#### EXERCISE INSTRUCTIONS:
What is needed is the run of lines from the one containing "3 of 4. More parts follow." through the one containing "(190.0, -13.4, -43.9))", echoed exactly, with both ends kept and nothing added.

#### RECORD LIST:
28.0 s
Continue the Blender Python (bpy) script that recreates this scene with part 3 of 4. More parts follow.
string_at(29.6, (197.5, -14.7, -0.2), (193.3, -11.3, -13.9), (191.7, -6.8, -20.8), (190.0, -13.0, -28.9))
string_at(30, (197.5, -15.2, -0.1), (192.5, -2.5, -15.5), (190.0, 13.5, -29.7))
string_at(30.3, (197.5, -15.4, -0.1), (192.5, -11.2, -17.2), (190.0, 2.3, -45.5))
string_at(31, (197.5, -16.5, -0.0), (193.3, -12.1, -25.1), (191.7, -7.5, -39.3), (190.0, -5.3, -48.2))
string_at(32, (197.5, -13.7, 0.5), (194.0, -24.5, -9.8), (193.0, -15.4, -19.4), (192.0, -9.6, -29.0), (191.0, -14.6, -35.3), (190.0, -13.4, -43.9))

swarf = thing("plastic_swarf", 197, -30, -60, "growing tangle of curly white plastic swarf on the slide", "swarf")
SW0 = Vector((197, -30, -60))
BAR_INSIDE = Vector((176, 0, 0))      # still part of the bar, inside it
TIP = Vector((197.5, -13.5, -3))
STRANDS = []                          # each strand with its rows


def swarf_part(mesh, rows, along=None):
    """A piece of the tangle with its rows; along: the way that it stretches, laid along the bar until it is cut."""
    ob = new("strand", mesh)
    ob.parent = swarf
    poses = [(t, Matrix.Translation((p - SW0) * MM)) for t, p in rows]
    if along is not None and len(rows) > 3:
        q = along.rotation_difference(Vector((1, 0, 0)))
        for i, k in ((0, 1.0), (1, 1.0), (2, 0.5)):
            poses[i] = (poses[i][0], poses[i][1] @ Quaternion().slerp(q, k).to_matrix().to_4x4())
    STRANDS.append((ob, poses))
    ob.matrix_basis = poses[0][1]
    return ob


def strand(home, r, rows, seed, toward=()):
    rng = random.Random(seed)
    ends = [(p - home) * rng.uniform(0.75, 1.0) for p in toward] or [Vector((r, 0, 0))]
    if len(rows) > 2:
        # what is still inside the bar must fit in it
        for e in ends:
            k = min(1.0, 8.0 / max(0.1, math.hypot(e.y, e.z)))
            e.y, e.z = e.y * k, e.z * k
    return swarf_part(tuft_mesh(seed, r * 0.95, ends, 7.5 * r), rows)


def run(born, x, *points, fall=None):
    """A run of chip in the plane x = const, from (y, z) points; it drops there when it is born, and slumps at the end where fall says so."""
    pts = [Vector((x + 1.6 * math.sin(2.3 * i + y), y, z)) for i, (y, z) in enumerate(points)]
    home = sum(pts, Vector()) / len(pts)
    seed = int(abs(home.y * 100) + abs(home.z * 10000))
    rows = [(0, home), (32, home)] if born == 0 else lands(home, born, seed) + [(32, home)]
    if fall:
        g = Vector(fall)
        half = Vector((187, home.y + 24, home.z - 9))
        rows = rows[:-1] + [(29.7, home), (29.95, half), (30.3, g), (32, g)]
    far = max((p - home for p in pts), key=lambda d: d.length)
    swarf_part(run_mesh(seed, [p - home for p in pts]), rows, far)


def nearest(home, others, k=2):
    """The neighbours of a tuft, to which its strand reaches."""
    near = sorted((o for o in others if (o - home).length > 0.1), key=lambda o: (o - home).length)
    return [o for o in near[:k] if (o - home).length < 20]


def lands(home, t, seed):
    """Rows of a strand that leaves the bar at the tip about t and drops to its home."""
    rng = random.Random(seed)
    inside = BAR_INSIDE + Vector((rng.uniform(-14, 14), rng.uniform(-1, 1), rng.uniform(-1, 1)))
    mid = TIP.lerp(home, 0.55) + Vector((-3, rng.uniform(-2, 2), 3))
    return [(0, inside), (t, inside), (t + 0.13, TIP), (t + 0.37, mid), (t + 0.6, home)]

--

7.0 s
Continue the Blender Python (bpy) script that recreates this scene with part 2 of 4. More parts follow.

...

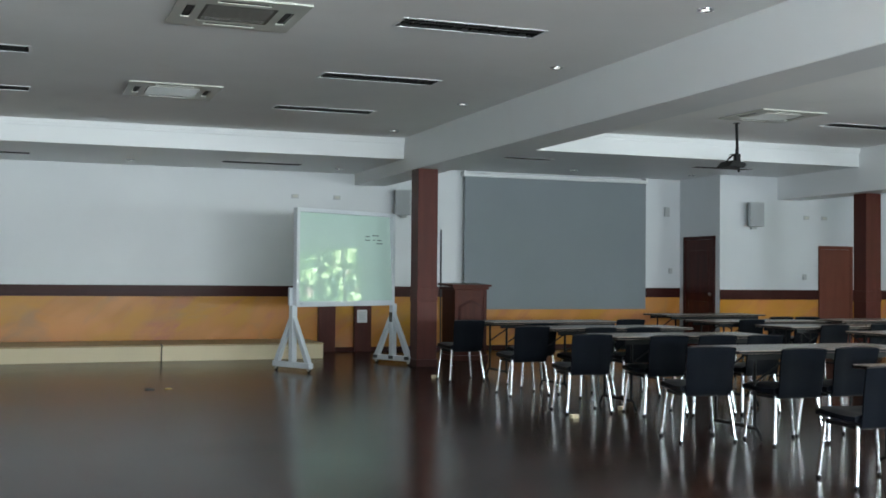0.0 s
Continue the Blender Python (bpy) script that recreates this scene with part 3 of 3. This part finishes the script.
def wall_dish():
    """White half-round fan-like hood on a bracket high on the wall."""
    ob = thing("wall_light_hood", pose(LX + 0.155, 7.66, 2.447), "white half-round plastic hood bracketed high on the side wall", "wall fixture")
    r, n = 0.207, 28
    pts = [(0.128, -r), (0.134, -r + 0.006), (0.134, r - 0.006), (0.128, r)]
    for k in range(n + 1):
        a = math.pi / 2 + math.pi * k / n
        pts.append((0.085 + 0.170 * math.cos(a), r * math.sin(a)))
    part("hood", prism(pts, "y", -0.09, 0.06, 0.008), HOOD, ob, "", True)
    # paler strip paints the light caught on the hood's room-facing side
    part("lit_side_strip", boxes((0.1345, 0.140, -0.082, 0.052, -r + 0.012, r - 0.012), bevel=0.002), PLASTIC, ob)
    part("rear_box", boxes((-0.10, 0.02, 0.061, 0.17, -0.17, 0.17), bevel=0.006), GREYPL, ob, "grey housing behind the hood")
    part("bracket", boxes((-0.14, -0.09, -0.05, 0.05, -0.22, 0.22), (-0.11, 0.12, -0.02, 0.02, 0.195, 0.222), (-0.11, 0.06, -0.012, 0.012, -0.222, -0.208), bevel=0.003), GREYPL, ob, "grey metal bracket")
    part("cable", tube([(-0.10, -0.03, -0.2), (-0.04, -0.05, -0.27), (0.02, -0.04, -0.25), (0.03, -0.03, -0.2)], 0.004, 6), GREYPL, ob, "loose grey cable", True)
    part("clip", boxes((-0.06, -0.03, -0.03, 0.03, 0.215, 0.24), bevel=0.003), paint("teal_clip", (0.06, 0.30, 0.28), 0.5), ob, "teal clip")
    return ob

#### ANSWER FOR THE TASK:
Continue the Blender Python (bpy) script that recreates this scene with part 3 of 4. More parts follow.
string_at(29.6, (197.5, -14.7, -0.2), (193.3, -11.3, -13.9), (191.7, -6.8, -20.8), (190.0, -13.0, -28.9))
string_at(30, (197.5, -15.2, -0.1), (192.5, -2.5, -15.5), (190.0, 13.5, -29.7))
string_at(30.3, (197.5, -15.4, -0.1), (192.5, -11.2, -17.2), (190.0, 2.3, -45.5))
string_at(31, (197.5, -16.5, -0.0), (193.3, -12.1, -25.1), (191.7, -7.5, -39.3), (190.0, -5.3, -48.2))
string_at(32, (197.5, -13.7, 0.5), (194.0, -24.5, -9.8), (193.0, -15.4, -19.4), (192.0, -9.6, -29.0), (191.0, -14.6, -35.3), (190.0, -13.4, -43.9))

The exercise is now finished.